**Task details**
Select every line below containing the word "part".

┌────────

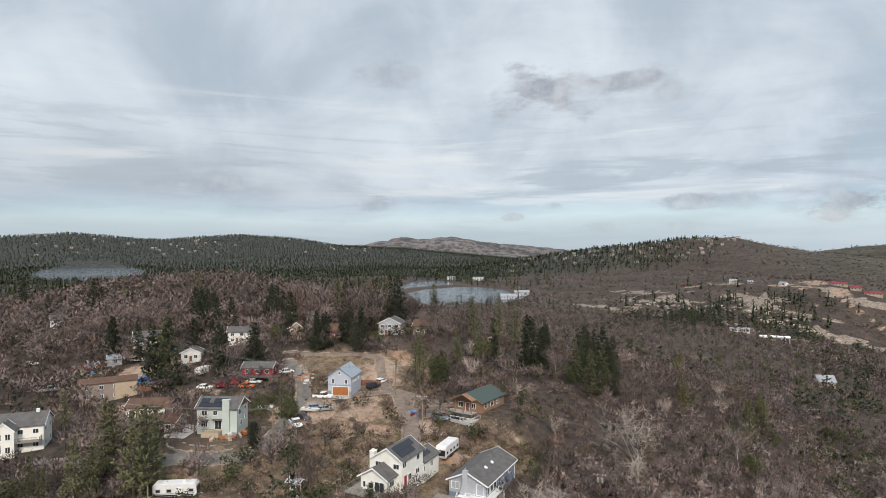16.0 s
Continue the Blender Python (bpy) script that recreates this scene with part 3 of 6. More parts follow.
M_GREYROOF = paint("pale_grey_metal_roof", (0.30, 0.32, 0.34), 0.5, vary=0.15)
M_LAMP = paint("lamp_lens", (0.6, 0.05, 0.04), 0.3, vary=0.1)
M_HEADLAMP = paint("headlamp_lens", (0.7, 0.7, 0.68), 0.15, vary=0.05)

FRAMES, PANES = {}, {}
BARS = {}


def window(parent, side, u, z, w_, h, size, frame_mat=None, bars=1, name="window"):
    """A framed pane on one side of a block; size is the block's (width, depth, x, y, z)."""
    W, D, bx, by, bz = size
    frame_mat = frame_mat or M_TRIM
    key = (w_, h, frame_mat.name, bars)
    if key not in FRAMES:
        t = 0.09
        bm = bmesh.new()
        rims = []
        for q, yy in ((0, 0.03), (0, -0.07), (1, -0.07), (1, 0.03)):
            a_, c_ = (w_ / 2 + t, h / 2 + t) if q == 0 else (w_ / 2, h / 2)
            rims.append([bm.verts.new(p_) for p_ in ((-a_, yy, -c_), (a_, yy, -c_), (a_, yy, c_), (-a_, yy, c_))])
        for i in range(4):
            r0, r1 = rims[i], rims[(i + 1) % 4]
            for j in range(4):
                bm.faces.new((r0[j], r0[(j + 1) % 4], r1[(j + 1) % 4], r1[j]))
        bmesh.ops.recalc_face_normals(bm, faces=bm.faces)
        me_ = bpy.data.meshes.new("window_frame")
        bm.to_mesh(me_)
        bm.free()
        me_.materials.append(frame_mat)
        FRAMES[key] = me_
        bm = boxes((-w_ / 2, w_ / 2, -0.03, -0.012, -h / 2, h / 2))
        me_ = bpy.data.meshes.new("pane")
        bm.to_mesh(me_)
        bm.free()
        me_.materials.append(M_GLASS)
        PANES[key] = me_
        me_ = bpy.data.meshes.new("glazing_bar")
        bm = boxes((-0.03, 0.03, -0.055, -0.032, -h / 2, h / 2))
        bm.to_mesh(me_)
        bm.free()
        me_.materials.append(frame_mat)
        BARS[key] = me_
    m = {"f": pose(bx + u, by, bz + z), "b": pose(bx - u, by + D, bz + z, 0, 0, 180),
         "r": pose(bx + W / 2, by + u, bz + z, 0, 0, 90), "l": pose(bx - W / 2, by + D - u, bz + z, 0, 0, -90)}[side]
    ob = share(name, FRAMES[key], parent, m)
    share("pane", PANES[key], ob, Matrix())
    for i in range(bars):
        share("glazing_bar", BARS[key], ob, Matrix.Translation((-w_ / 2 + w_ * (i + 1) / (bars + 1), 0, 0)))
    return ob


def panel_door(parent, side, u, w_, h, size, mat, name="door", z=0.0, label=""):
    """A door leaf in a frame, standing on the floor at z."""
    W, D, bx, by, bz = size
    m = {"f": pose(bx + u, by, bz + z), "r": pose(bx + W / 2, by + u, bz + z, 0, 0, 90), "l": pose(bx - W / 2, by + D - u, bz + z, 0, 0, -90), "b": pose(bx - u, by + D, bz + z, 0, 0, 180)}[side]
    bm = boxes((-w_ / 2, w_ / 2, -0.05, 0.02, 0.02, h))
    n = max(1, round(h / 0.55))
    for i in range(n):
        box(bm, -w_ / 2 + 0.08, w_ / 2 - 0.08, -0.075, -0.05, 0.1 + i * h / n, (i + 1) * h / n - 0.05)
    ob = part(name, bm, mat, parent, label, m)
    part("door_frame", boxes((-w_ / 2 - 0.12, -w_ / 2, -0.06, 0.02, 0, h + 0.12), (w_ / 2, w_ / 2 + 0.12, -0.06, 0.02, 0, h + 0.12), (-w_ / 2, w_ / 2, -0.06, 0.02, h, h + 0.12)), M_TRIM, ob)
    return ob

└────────

**Final answer**
Continue the Blender Python (bpy) script that recreates this scene with part 3 of 6. More parts follow.
    ob = part(name, bm, mat, parent, label, m)
    part("door_frame", boxes((-w_ / 2 - 0.12, -w_ / 2, -0.06, 0.02, 0, h + 0.12), (w_ / 2, w_ / 2 + 0.12, -0.06, 0.02, 0, h + 0.12), (-w_ / 2, w_ / 2, -0.06, 0.02, h, h + 0.12)), M_TRIM, ob)